Eagles-Lions analysis: A slice of redemption for Nick Sirianni, Jonathan Gannon in 44-6 Eagles win
At least for one week, the Eagles kept their season afloat following a blowout win over the Lions.
DETROIT — There may be a glimmer of hope for the Eagles after all.
At least for one week, the Eagles kept the season from going off the rails, blowing out the Detroit Lions, 44-6, at Ford Field on Sunday. The winless Lions looked the part, but the Eagles showed meaningful changes, moving to 3-5 on the season.
Here’s our instant analysis of the game:
Jonathan Gannon apology form
For those among you who spent the last seven days clamoring for a new defensive coordinator with a more aggressive scheme, it might be time to pen an apology to Jonathan Gannon.
The Eagles’ defensive coordinator has certainly endured growing pains since taking over in the offseason, but we must give credit where it’s due. Gannon called a diverse, aggressive game against the Lions, and the results came with it. Through 3½ quarters, the Eagles pitched a shutout, only giving up a score in garbage time.
The defense mixed in much more single-high safety looks, blitzed more than it has for most of the season, and played tighter in coverage.
The defense went into the game ranked 30th in blitz percentage, but generated several pressures by sending extra rushers against Detroit.

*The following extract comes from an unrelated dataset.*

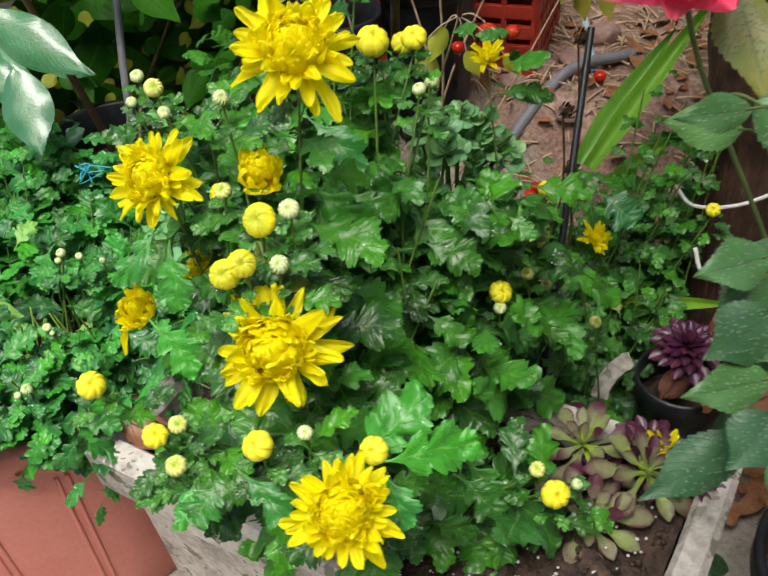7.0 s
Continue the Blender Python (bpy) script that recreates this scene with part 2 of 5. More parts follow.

The Lions’ offensive line is banged up, but the Eagles’ defensive line also looked rejuvenated, with Josh Sweat finishing with two of the team’s five sacks.
The Eagles committed an extra safety in the box more often and the results were apparent in their run defense. The Lions managed only 57 rushing yards despite an insistence on sticking with the run while trailing in the first half.
Nick Sirianni apology form
The botanist haters among you must repent as well.
It turns out Eagles head coach Nick Sirianni didn’t spend all his time last week figuring out his poorly received flower analogy.
For the first time in almost a month, the Eagles offense put together a promising effort. It was the most balanced that the group has been all season. Sirianni limited Jalen Hurts’ conventional dropbacks, instead calling plenty of designed runs and run-pass options that resulted in handoffs.
The result was an offensive game plan that seems much more sustainable for the Birds than the quarterback-centric scheme they had been using. Hurts had just 103 passing yards and 14 attempts, but he made plenty of plays on the ground to impact the game.
Even without the injured Miles Sanders, the Eagles’ running game was productive and helped the offense sustain drives. Surprisingly, Kenneth Gainwell wasn’t the featured back, with Boston Scott and Jordan Howard taking the brunt of the carries early on, but it didn’t matter. Hurts (71), Scott (60), and Howard (57) each surpassed 50 yards rushing on the day.
Now that the apologies are out of the way, it’s important to add some context: The Lions are a bad football team.
There have been several weeks where Detroit came off as a plucky team that was overdue for its first win, but that was hardly the case Sunday.
Lions coach Dan Campbell had a few head-scratching decisions, chief among them his reliance on the run game even as the game got out of hand.
In the final two minutes of the first half, Campbell called several running plays that wasted timeouts and eventually saw the Lions’ most promising drive to that point end on a failed fourth-down conversion when a field-goal attempt might have been wiser.
Every time the Lions seemingly got something going, penalties or mental miscues negated things for them. At least this Sunday, Detroit looked completely overmatched.
Slay’s big play
Avonte Maddox and Darius Slay looked at home in Detroit and for good reason.
Maddox, a Detroit native, and Slay, a Lions player for the first seven years of his career, teamed up for a defensive touchdown. Maddox managed to punch the football out of Lions running back D’Andre Swift’s hands late in the third quarter and Slay recovered the Philadelphia native’s fumble for a score.
Slay has quietly put together a solid season even though Gannon had shifted the defensive scheme to employ more zone coverage than man.
Gardner Minshew took snaps with the offense in his first game as the No. 2 quarterback, but not for the reason you’d have imagined going into the game.
With the Eagles holding a sizable lead in the fourth quarter, the Eagles turned to the backups and gave Minshew some snaps.
Hurts played well, although he did most of his damage on the ground. It wasn’t a perfect game from Hurts, who missed a few throws and bailed on clean pockets at times, but he was more than good enough for the Eagles. In fact, the way the offense functioned against Detroit might be the winning formula for the team.